You Have Doomed Yourselves, and You Know It
My favorite scene in the chapter, though, is the encounter with Saruman. Saruman is probably Tolkien’s closest analogue to Denethor: insecure and imperfect, “evil” only through failings rather than any kind of innate moral perversion. Tolkien is good at writing these two, especially their dialogue, and their anger and desperation gives them an immediacy that some of Tolkien’s other characters lack. They are more certain in their opinions than any of our heroes, which makes them both more dangerous and more appealing.
Saruman has little to lose at this point in the story, but he still holds on tenaciously to his pride. He’s remarkably petty in this chapter, nearly all of his lines amounting to vindictive little snipes. Gandalf mentions that Aragorn would have shown him wisdom and mercy had he waited at Orthanc. “Then it is all the more reason to have left sooner,” Saruman replies, “for I desire neither of them.” Galadriel offers him a last chance to come back to them, to work for rehabilitation. “If it truly be the last, I am glad,” said Saruman; “for I shall be spared the trouble of refusing it again.” He mockingly asks the hobbits to give him some pipe weed. When obliged, he steals Merry’s pouch, presumably just to max out his petulance.
But there’s also clearly a layer to him that still thinks he’s won—solely because those who disempowered him so thoroughly are being slowly, quietly, dethroned as well.
“Go! I did not spend long study on these matters for naught. You have doomed yourselves, and you know it. And I will afford me some comfort as I wander to think that you pulled down your own house when you destroyed mine. And now, what ship will bear you back across so wide a sea?” he mocked. “It will be a grey ship, and full of ghosts.” He laughed, but his voice was cracked and hideous.
It’s a nasty little diatribe, ending with a mocking recitation of Galadriel’s own poetry back at her. Laughter, which Gandalf had used to finally overcome Saruman and his voice, has been twisted and broken into something hurtful rather than healing. It’s no wonder he heads off to the Shire, attempting to destroy the one group present that he perceives isn’t already being killed off by time itself.
Final Comments
- I am excited to get back a bit closer to the hobbits. We have a lot of foreshadowing of Frodo’s fate (…or, people just saying it outright). But we don’t yet have much internal sense of him until quite near the end.
- I was intrigued to see that the Isengard area was renamed the “Treegarth of Orthanc.” I wasn’t familiar with garth, but it’s apparently a Middle-English word meaning “a piece of enclosed ground.” I want it to be related to garter but apparently it is not. ¯\_(ツ)_/¯ It is, however, related to yard and all those Norse mythological gards (Midgard, Asgard, all that, Anglicized from the Old Norse garðr). After all what is the world what one big enclosed ground.
- Less fun to me was Tolkien’s use of trothplighted, which essentially means stateofbetrotheled (plight+troth). Calm down, Tolkien.
- It’s a small moment, but I quite like that Aragorn and Éowyn get a last conversation.
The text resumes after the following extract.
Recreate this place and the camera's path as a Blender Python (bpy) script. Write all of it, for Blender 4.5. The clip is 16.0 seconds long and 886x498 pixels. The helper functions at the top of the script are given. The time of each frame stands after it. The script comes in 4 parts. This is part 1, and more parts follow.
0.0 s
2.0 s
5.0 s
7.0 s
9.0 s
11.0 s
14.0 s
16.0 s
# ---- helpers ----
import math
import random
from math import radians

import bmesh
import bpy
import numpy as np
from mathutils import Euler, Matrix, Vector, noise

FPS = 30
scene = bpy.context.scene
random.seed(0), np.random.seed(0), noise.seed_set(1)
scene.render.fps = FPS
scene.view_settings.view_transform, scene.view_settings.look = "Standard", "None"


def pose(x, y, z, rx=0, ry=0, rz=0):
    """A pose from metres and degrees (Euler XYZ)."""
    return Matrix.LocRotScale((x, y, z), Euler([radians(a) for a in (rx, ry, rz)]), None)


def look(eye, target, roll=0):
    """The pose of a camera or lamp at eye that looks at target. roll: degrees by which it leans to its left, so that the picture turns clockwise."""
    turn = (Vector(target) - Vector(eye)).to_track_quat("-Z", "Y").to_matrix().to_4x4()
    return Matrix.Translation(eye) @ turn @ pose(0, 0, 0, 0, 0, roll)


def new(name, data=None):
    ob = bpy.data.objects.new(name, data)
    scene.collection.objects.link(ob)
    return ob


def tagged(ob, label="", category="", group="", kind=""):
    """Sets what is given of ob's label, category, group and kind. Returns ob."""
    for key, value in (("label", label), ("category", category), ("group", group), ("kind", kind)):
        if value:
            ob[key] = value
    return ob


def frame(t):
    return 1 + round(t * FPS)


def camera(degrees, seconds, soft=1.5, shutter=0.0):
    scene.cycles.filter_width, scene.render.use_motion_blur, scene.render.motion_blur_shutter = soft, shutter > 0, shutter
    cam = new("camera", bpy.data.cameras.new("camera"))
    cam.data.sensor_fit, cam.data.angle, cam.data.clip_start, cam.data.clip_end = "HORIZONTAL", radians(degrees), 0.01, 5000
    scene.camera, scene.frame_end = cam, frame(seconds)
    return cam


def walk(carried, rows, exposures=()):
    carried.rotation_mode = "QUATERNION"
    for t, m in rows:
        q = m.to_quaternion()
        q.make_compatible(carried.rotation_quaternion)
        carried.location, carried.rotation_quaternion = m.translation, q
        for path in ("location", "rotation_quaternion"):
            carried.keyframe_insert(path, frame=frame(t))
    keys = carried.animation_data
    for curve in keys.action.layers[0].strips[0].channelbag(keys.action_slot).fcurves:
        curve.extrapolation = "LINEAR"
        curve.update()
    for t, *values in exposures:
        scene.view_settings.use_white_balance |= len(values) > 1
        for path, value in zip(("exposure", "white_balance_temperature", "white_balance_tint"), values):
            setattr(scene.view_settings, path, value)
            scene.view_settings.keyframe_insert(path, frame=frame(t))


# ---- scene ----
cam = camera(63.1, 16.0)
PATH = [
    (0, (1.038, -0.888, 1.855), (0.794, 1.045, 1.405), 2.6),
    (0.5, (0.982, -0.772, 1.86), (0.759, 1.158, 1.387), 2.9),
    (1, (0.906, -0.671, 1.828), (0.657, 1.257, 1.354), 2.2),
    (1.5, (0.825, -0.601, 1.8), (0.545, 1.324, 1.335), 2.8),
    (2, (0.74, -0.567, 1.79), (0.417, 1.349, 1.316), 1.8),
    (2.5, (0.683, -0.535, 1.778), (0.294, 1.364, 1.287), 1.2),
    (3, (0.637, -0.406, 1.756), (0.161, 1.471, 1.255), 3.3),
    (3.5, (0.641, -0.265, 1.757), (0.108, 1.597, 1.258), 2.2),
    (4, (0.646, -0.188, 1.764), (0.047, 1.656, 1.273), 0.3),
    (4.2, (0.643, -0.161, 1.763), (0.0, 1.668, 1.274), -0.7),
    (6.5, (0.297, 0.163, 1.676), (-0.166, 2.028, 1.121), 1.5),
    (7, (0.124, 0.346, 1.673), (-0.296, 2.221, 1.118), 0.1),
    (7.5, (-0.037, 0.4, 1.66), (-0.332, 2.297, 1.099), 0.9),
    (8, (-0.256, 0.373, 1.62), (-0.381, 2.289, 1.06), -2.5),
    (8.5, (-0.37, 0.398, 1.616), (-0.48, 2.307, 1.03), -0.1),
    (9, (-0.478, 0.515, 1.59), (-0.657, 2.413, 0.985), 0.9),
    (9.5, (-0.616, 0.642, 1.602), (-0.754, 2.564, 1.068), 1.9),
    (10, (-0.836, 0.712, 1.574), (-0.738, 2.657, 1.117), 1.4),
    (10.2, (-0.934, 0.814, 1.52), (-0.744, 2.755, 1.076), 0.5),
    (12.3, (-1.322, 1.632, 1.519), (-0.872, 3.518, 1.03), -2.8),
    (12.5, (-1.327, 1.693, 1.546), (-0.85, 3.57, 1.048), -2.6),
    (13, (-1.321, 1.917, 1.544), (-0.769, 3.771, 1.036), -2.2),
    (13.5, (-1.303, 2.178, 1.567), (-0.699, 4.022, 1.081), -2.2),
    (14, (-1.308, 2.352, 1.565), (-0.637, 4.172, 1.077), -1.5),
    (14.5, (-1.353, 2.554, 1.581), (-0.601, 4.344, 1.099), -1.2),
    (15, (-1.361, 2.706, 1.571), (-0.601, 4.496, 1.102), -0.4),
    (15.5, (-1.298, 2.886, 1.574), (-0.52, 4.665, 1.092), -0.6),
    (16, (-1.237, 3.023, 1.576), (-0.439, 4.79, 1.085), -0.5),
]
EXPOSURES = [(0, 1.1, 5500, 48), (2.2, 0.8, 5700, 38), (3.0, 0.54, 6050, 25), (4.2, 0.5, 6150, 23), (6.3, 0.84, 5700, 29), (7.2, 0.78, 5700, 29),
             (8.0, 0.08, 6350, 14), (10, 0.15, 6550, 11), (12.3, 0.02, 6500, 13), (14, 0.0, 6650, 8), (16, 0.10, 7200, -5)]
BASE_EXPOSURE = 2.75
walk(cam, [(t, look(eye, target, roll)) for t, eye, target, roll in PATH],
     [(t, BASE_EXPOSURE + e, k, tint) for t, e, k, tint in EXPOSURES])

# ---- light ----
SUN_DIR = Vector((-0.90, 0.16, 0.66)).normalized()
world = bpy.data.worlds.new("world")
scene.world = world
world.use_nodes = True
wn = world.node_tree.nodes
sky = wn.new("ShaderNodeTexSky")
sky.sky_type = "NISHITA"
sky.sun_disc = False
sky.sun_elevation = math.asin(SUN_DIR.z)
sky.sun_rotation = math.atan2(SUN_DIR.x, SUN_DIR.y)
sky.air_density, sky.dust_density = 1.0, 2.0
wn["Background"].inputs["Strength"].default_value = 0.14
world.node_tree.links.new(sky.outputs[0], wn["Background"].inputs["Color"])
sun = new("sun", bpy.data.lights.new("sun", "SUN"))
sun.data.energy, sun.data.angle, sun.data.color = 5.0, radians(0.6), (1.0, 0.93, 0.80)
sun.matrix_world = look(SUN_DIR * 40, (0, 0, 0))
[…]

It feels nice and authentic, a hint of wistfulness but both parties wishing each other the world.
- Aragorn mentions renewed hope in the search for the Entwives, as “lands will lie open to you eastward that have long been closed.” Treebeard though, is… less than excited by the option, simply shaking his head and saying it is too far to go. I know what Tolkien is going for here, but it also makes me laugh.
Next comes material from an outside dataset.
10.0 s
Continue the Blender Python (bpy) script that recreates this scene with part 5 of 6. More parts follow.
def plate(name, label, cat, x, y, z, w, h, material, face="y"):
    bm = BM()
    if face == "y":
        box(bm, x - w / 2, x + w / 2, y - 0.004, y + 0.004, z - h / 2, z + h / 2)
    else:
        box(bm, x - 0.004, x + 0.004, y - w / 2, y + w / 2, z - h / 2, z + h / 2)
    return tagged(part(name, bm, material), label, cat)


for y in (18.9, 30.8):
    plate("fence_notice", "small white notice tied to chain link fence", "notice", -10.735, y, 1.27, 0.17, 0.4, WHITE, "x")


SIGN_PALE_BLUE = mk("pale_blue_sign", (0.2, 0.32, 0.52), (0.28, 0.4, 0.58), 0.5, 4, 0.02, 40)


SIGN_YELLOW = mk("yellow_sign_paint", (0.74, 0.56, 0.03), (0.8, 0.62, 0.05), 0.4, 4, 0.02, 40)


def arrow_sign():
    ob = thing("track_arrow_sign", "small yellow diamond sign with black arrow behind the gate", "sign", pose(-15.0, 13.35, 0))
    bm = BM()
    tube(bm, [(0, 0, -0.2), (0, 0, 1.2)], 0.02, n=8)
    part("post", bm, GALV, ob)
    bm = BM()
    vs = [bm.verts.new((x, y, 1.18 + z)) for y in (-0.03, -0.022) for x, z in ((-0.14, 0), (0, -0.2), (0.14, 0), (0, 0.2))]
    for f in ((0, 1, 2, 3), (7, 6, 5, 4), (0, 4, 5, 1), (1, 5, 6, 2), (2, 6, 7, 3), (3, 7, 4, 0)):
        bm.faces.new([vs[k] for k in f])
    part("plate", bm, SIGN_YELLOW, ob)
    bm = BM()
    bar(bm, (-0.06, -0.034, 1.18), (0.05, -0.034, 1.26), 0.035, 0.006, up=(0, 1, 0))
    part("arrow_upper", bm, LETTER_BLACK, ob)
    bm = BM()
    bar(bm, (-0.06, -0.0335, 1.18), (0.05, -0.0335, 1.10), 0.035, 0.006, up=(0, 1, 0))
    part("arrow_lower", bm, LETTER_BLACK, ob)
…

- It’s a small bit I may be reading too much into, but I do like how Aragorn seems to be subtly on a different page than the Third Age oldies around him. Treebeard calls him out on making a promise with the timeline of “forever.” More interestingly, Aragorn attempts to give Frodo a free pass through all of Gondor and whatever he wants to take, a decidedly forward-looking, Fourth Age gift. Arwen, in her only line of dialogue, reads the situation astutely enough to offer Frodo her boat ticket out.
- It was a little jarring to come across Treebeard’s words to Galadriel: “It is sad that we should only meet thus at the ending. For the world is changing. I feel it in the water. I feel it in the earth, and I smell it in the air. I do not think we shall meet again.” It’s the only line of dialogue that I feel has been really subsumed by the film, to the extent that it feels odd to read it in print.
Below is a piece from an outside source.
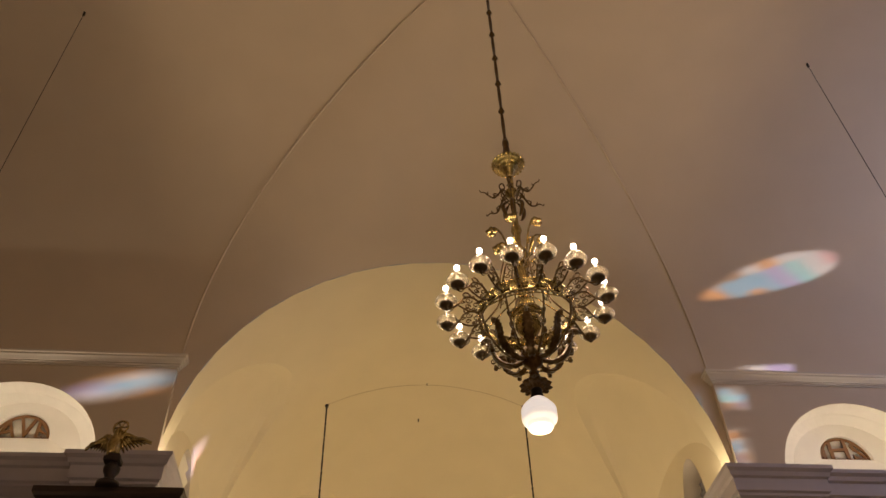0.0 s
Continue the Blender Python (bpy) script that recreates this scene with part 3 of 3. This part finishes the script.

- Treebeard’s reasoning for letting Saruman go was interesting to me—he released him as soon as he deemed him to be no threat, as caging living beings seemed inherently wrong to him. “You should know that above all I hate the caging of living things, and I will not keep even such creatures as these caged beyond great need. A snake without fangs may crawl where he will.” I’m curious about whether or not it’s fair to correlate this opinion with Tolkien’s own. I want to say yes, but Gandalf also mentions that Treebeard may have been manipulated into it, and the events of the next few chapters complicates matters.
- Old, post-Ring Bilbo is both sweet and sad. “‘Well, if you must go, you must,’ he said. ‘I am sorry. I shall miss you. It is nice just to know you are about the place. But I am getting very sleepy.’ Then he gave Frodo his mithril-coat and Sting, forgetting he had already done so.”
- Prose Prize: Then the Riders of the King’s House upon white horses rode round about the barrow and sang together a song of Théoden Thengel’s son that Gléowine his minstrel made, and he made no other song after. The slow voices of the Riders stirred the hearts even of those who did not know the speech of that people; but the words of the song brought a light to the eyes of the folk of the Mark as they heard again afar the thunder of the hooves of the North and the voice of Eorl crying above the battle upon the Field of Celebrant; and the tale of the kings rolled on, and the horn of Helm was loud in the mountains, until the Darkness came and King Théoden arose and rode through the Shadow to the fire, and died in splendor, even as the Sun, returning beyond hope, gleamed upon Mindolluin in the morning. I enjoyed the chance to stop in on Rohan one more time. I think it’s still Tolkien’s most interesting and stirring setting and culture.